公人としての内閣総理大臣の立場と、私的団体である自民党員という立場を合わせ持つものですから、葬儀にどこまで税金を使うべきか、これは難しい問題です。
名言|福田赳夫元首相から学ぶこと
ボン・サミットでの各国首脳。前列左からシュミット西独首相、カーター米大統領、シェール西独大統領、アンドレオッティ伊首相、福田総理、後列左からトルドー加首相、ジスカールデスタン仏大統領、キャラハン英首相(昭和53年7月17日)
自由民主党さんの投稿 2012年4月25日水曜日
「人命は地球より重い」
この言葉は、日航機ハイジャック事件という戦後の一大事件において、福田元首相が放った有名な言葉です。犯行グループは、人質の命と引き換えに、日本で服役中の犯罪者仲間を解放するよう要求しました。

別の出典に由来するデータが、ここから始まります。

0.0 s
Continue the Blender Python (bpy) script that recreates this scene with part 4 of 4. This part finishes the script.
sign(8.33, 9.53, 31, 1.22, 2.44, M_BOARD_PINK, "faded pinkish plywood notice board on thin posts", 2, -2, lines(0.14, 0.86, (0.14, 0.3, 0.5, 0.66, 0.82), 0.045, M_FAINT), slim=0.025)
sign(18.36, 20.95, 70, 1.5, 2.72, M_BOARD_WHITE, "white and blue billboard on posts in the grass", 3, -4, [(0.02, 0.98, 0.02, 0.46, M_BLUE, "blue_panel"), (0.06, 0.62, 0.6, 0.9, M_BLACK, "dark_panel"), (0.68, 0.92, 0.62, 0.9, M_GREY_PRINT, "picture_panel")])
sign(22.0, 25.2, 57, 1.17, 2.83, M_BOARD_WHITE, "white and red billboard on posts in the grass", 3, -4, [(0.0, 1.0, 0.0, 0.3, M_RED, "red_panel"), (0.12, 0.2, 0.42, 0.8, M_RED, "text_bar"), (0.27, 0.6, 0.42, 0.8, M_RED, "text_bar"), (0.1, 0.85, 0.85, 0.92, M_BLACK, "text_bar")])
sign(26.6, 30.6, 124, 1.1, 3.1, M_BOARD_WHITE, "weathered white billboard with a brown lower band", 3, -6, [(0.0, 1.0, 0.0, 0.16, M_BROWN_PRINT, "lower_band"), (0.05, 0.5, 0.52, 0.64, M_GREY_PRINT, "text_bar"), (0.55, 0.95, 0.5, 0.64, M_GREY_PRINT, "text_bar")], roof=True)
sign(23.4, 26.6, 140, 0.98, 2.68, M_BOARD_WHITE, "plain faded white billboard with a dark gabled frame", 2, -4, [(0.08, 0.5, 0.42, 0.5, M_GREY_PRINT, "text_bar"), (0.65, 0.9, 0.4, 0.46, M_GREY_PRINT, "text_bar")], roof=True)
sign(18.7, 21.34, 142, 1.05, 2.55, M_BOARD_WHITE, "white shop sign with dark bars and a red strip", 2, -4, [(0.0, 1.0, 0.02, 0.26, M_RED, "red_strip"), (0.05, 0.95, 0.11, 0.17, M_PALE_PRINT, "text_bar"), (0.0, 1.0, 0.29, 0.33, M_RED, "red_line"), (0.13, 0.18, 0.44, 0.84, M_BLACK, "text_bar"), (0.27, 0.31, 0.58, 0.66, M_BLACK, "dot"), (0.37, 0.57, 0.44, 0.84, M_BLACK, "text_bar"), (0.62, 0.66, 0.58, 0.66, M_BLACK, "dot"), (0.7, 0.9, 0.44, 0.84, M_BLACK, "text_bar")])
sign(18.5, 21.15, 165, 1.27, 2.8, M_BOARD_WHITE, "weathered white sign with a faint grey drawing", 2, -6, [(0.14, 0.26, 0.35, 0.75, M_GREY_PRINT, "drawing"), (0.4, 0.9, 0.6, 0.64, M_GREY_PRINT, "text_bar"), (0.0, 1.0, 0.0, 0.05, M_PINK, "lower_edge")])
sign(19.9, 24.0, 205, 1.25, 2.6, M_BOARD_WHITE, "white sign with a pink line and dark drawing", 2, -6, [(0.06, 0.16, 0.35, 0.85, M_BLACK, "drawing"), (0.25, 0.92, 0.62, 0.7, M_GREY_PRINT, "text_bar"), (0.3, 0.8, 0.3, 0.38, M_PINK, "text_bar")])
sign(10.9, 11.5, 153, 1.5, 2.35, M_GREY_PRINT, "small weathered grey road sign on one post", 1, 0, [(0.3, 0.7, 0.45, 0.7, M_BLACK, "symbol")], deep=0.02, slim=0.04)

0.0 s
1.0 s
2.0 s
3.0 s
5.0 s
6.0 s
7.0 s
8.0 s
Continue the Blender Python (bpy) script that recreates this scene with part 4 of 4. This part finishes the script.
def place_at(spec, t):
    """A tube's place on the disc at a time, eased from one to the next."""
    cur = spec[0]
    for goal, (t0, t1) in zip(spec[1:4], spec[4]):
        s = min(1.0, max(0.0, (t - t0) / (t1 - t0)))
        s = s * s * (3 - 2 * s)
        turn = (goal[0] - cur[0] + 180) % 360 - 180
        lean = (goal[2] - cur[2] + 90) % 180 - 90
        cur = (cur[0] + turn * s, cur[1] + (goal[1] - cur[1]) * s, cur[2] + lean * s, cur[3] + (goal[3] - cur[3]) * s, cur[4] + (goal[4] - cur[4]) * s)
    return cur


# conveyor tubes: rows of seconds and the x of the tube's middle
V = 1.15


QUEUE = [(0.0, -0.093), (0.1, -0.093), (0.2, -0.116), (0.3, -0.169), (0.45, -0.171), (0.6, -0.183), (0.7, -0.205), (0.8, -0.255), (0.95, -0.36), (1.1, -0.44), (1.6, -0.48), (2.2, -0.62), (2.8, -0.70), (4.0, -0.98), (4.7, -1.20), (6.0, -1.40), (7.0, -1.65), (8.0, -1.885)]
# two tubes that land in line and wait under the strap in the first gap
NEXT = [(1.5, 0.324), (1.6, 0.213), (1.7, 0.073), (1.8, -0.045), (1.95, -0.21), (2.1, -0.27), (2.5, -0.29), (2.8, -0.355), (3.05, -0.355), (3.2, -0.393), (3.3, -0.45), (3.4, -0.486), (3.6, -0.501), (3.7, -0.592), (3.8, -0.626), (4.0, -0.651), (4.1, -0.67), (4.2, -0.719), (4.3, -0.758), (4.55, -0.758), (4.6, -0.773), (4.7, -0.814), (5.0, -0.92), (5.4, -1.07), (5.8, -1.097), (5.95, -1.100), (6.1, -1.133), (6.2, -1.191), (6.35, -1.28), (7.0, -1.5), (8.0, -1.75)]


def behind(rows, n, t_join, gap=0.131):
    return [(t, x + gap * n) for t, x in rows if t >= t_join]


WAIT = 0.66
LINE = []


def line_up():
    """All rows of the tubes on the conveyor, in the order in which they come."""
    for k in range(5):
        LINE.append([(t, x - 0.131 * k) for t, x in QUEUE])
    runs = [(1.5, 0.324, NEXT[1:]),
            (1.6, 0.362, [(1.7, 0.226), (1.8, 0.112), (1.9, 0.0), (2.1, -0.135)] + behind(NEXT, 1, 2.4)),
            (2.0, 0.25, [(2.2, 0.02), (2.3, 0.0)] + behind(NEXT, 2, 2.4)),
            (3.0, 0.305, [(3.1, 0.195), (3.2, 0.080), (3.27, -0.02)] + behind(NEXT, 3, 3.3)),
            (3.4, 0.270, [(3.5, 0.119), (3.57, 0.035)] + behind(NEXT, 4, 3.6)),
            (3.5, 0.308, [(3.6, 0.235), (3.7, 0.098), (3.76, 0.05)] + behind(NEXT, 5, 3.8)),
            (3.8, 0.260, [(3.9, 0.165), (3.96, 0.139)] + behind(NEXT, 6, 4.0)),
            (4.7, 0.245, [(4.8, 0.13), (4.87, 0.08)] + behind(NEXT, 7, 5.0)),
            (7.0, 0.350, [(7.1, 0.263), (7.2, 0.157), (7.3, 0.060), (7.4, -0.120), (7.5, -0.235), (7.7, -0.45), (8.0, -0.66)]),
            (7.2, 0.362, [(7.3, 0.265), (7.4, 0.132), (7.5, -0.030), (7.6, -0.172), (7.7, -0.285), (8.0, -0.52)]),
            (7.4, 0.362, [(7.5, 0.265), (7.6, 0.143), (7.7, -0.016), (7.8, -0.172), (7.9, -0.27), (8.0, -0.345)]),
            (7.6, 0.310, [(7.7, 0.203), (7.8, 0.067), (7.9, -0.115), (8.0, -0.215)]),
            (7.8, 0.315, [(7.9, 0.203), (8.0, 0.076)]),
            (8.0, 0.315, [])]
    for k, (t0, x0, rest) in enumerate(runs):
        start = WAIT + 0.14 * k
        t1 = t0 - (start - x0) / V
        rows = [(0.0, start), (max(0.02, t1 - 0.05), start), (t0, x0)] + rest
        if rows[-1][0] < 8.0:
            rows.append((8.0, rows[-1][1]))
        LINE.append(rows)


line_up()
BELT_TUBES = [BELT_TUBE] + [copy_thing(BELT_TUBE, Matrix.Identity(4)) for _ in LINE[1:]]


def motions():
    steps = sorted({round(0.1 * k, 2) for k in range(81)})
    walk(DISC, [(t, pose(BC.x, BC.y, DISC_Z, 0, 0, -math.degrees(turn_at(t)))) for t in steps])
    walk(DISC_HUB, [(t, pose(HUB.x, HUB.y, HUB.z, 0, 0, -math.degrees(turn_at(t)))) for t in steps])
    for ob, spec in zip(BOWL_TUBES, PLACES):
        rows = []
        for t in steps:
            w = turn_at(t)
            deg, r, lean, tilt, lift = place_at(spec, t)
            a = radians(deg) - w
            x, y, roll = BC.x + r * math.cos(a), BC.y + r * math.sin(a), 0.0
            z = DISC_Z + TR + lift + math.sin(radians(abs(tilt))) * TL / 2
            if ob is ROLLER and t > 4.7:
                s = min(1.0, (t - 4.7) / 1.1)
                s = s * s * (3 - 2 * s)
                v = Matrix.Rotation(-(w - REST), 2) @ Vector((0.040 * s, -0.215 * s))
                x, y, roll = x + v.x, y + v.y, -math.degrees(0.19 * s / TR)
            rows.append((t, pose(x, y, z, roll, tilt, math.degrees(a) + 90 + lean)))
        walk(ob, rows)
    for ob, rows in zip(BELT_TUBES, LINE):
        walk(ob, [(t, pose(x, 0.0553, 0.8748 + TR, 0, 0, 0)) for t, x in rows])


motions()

犯人の要求に従って犯罪者を開放するか、人質の命を犠牲にしてでも要求を断固拒否するか、究極の選択を迫られます。そして、福田元首相が出した答えは、犯人の要求に従い、犯罪者の開放をすることでした。
これを聞くと、とても尊く立派な決断であると、率直には思えるところです。
しかし、この判断はテロリストに屈したことになるので、国際的に厳しい批判を受けることに。福田元首相の判断が果たして正しかったのか?その答えは誰にもわかりません。しかし、この言葉から福田元首相の下した決断を受け、私たちが学ぶことは多いと思います。
まとめ
こうしてみていくと、数々の歴代首相の中でも、やはり印象的な出来事の多い方であるという感じがします。政治エリートの家系に生まれ、輝かしい学歴からエリート官僚になり、政治家の道へ進む…その中でも、困難な経験や大きな壁に直面してきました。
政治家としての下積み経験、田中元首相との権力闘争での敗退、そしてテロリストからの要求に対する大きな決断。エリートならではの苦悩や、辛く苦しい思いがあったであろうと思います。
福田家で現在活躍するのは、福田元首相の孫、福田達夫衆議院議員です。このエリート家系の議員が、今後どのような活躍をして、私たち国民の生活に、どう寄与してくれるのか。そんなことを期待して、今後の活躍を見守っていきたいですね。